Question

Prove the following:
\[\dfrac{{{\sin }^{3}}A+{{\cos }^{3}}A}{\sin A+\cos A}+\dfrac{{{\sin }^{3}}A-{{\cos }^{3}}A}{\sin A-\cos A}=2\]

Answer 1

Hint: In order to prove this expression, we should have some knowledge of the trigonometric identities like \[{{\sin }^{2}}A+{{\cos }^{2}}A=1\] and few algebraic identities like \[{{a}^{3}}+{{b}^{3}}=\left( a+b \right)\left( {{a}^{2}}+{{b}^{2}}-ab \right)\] and \[{{a}^{3}}-{{b}^{3}}=\left( a-b \right)\left( {{a}^{2}}+{{b}^{2}}+ab \right)\]. By using these formulas, we will be able to prove the required results.

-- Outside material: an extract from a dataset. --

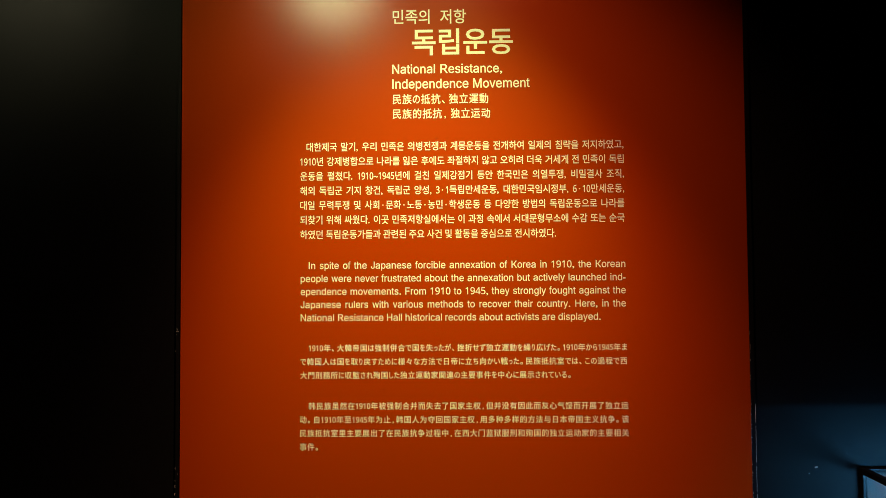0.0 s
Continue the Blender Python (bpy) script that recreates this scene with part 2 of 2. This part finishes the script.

Complete step-by-step solution -
In the given question, we have to prove that
\[\dfrac{{{\sin }^{3}}A+{{\cos }^{3}}A}{\sin A+\cos A}+\dfrac{{{\sin }^{3}}A-{{\cos }^{3}}A}{\sin A-\cos A}=2\]
To solve this question, we will first consider the left hand side of the expression. So, we can write it as,
\[LHS=\dfrac{{{\sin }^{3}}A+{{\cos }^{3}}A}{\sin A+\cos A}+\dfrac{{{\sin }^{3}}A-{{\cos }^{3}}A}{\sin A-\cos A}\]
Now, we know that \[{{a}^{3}}+{{b}^{3}}\] can be expressed as \[\left( a+b \right)\left( {{a}^{2}}+{{b}^{2}}-ab \right)\] and \[{{a}^{3}}-{{b}^{3}}\] can be expressed as \[\left( a-b \right)\left( {{a}^{2}}+{{b}^{2}}+ab \right)\]. So, we can write\[{{\sin }^{3}}A+{{\cos }^{3}}A=\left( \sin A+\cos A \right)\left( {{\sin }^{2}}A+{{\cos }^{2}}A-\sin A\cos A \right)\]
And \[{{\sin }^{3}}A-{{\cos }^{3}}A=\left( \sin A-\cos A \right)\left( {{\sin }^{2}}A+{{\cos }^{2}}A+\sin A\cos A \right)\]
Therefore, we will get LHS as
\[LHS=\dfrac{\left( \sin A+\cos A \right)\left( {{\sin }^{2}}A+{{\cos }^{2}}A-\sin A\cos A \right)}{\sin A+\cos A}+\dfrac{\left( \sin A-\cos A \right)\left( {{\sin }^{2}}A+{{\cos }^{2}}A+\sin A\cos A \right)}{\sin A-\cos A}\]
Now, we know that the common terms in the numerator and denominator get canceled out. Therefore, we will get LHS as,
\[LHS=\left( {{\sin }^{2}}A+{{\cos }^{2}}A-\sin A\cos A \right)+\left( {{\sin }^{2}}A+{{\cos }^{2}}A+\sin A\cos A \right)\]
Now, we know that \[{{\sin }^{2}}A+{{\cos }^{2}}A=1\] and we also know that the same terms with opposite signs get canceled out. So, we will get the LHS as
LHS = 1 + 1
LHS = 2
Therefore, LHS = RHS
Hence proved.

Note: In this question, the possible mistake one can do is by taking the LCM and then simplifying it. Because when we take the LCM, the number of terms in the numerator will increase and we might end up with some wrong calculation and complicated solution.